### Set exercise
Lines containing the word "recreates" are to be counted; state their number and nothing further.

### Material for the task
★ ★ ★ ★ ★

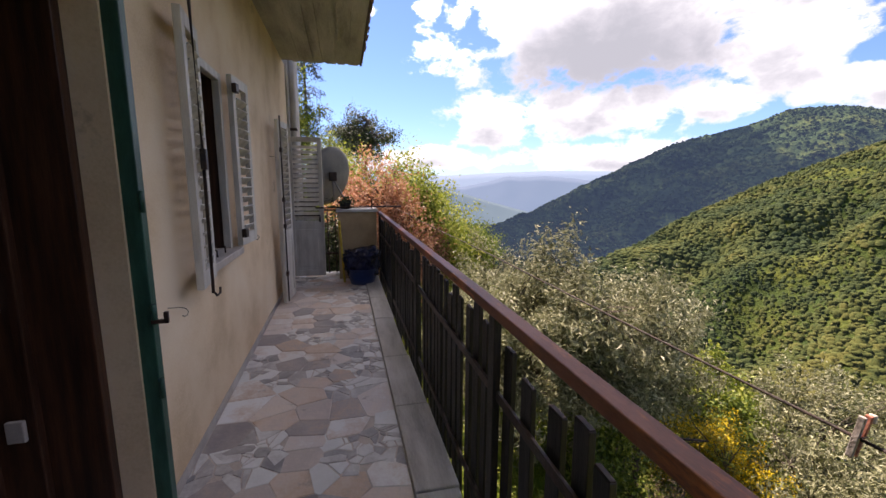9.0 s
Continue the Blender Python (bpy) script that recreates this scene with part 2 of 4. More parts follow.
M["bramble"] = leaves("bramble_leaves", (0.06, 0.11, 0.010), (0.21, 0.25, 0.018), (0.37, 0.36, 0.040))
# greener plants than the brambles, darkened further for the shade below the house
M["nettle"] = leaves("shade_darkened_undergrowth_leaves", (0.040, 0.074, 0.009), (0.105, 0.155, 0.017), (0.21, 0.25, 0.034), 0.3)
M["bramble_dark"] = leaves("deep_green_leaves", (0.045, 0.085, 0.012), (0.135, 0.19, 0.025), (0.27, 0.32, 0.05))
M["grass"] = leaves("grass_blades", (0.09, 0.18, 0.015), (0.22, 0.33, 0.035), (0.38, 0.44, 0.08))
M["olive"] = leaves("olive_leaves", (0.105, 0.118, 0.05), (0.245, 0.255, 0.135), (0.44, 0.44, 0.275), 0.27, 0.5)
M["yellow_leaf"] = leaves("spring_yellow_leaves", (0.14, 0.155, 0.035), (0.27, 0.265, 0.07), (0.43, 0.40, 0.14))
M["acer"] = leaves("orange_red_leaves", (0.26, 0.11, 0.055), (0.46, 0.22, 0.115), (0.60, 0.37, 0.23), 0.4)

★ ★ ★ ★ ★

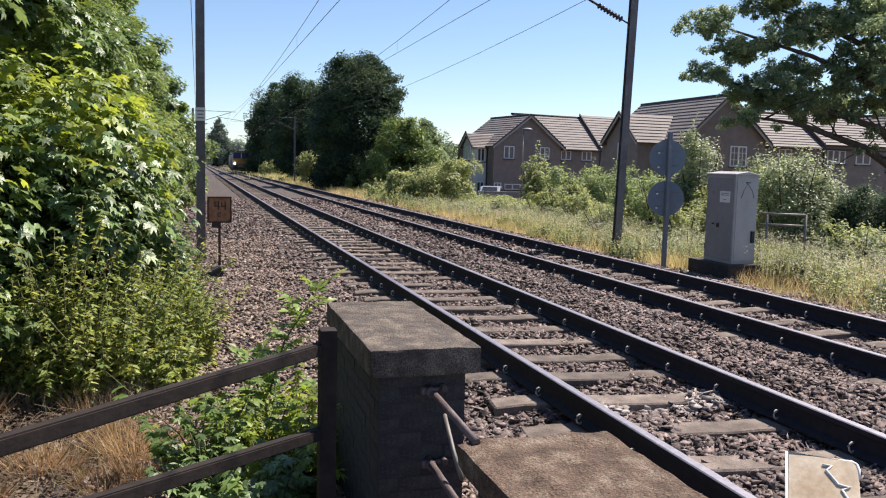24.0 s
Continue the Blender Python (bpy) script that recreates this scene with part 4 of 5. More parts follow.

★ ★ ★ ★ ★

### Result
2